• _WORK TO COMPLETE_
Output all of the entries below precisely as written.

* start RECORDED DATA *

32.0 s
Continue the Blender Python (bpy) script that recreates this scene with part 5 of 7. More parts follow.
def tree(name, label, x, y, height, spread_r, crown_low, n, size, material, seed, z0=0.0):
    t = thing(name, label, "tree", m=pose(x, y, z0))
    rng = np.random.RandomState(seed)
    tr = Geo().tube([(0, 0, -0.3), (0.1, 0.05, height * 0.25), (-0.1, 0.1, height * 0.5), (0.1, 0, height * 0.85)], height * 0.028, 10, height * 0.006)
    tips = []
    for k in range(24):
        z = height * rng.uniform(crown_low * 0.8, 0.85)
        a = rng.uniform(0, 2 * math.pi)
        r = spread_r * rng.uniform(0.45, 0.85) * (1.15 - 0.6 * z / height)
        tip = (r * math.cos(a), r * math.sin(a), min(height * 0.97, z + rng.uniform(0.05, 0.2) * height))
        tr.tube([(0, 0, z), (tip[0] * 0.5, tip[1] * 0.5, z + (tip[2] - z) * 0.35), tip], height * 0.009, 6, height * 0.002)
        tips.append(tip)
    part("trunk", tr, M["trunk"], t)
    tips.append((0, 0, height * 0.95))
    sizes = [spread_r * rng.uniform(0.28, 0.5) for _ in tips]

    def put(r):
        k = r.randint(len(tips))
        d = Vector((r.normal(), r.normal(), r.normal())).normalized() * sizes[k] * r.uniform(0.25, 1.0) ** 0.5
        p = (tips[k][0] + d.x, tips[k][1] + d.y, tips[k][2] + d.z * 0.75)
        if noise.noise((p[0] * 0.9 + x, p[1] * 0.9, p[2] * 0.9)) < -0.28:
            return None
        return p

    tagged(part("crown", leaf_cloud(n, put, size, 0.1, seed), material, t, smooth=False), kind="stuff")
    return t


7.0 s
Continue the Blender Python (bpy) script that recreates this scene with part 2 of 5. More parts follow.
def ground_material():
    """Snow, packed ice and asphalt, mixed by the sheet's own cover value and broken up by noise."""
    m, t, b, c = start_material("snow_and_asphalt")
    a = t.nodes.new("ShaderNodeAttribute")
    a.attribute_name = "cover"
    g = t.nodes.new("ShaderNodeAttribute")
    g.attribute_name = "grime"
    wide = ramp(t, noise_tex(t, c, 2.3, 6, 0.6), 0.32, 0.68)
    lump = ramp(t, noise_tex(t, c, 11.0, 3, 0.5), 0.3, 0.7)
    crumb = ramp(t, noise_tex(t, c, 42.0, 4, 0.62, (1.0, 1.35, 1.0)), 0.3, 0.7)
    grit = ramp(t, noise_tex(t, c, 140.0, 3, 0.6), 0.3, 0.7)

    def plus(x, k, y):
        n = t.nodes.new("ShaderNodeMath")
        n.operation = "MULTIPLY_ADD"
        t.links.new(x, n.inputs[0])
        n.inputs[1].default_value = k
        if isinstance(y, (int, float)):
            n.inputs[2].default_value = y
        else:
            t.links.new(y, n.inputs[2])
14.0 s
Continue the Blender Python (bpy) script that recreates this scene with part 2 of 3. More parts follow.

* end RECORDED DATA *

• _REPLY_
32.0 s
Continue the Blender Python (bpy) script that recreates this scene with part 5 of 7. More parts follow.
def tree(name, label, x, y, height, spread_r, crown_low, n, size, material, seed, z0=0.0):
    t = thing(name, label, "tree", m=pose(x, y, z0))
    rng = np.random.RandomState(seed)
    tr = Geo().tube([(0, 0, -0.3), (0.1, 0.05, height * 0.25), (-0.1, 0.1, height * 0.5), (0.1, 0, height * 0.85)], height * 0.028, 10, height * 0.006)
    tips = []
    for k in range(24):
        z = height * rng.uniform(crown_low * 0.8, 0.85)
        a = rng.uniform(0, 2 * math.pi)
        r = spread_r * rng.uniform(0.45, 0.85) * (1.15 - 0.6 * z / height)
        tip = (r * math.cos(a), r * math.sin(a), min(height * 0.97, z + rng.uniform(0.05, 0.2) * height))
        tr.tube([(0, 0, z), (tip[0] * 0.5, tip[1] * 0.5, z + (tip[2] - z) * 0.35), tip], height * 0.009, 6, height * 0.002)
        tips.append(tip)
    part("trunk", tr, M["trunk"], t)
    tips.append((0, 0, height * 0.95))
    sizes = [spread_r * rng.uniform(0.28, 0.5) for _ in tips]

    def put(r):
        k = r.randint(len(tips))
        d = Vector((r.normal(), r.normal(), r.normal())).normalized() * sizes[k] * r.uniform(0.25, 1.0) ** 0.5
        p = (tips[k][0] + d.x, tips[k][1] + d.y, tips[k][2] + d.z * 0.75)
        if noise.noise((p[0] * 0.9 + x, p[1] * 0.9, p[2] * 0.9)) < -0.28:
            return None
        return p

    tagged(part("crown", leaf_cloud(n, put, size, 0.1, seed), material, t, smooth=False), kind="stuff")
    return t


7.0 s
Continue the Blender Python (bpy) script that recreates this scene with part 2 of 5. More parts follow.
def ground_material():
    """Snow, packed ice and asphalt, mixed by the sheet's own cover value and broken up by noise."""
    m, t, b, c = start_material("snow_and_asphalt")
    a = t.nodes.new("ShaderNodeAttribute")
    a.attribute_name = "cover"
    g = t.nodes.new("ShaderNodeAttribute")
    g.attribute_name = "grime"
    wide = ramp(t, noise_tex(t, c, 2.3, 6, 0.6), 0.32, 0.68)
    lump = ramp(t, noise_tex(t, c, 11.0, 3, 0.5), 0.3, 0.7)
    crumb = ramp(t, noise_tex(t, c, 42.0, 4, 0.62, (1.0, 1.35, 1.0)), 0.3, 0.7)
    grit = ramp(t, noise_tex(t, c, 140.0, 3, 0.6), 0.3, 0.7)

    def plus(x, k, y):
        n = t.nodes.new("ShaderNodeMath")
        n.operation = "MULTIPLY_ADD"
        t.links.new(x, n.inputs[0])
        n.inputs[1].default_value = k
        if isinstance(y, (int, float)):
            n.inputs[2].default_value = y
        else:
            t.links.new(y, n.inputs[2])
14.0 s
Continue the Blender Python (bpy) script that recreates this scene with part 2 of 3. More parts follow.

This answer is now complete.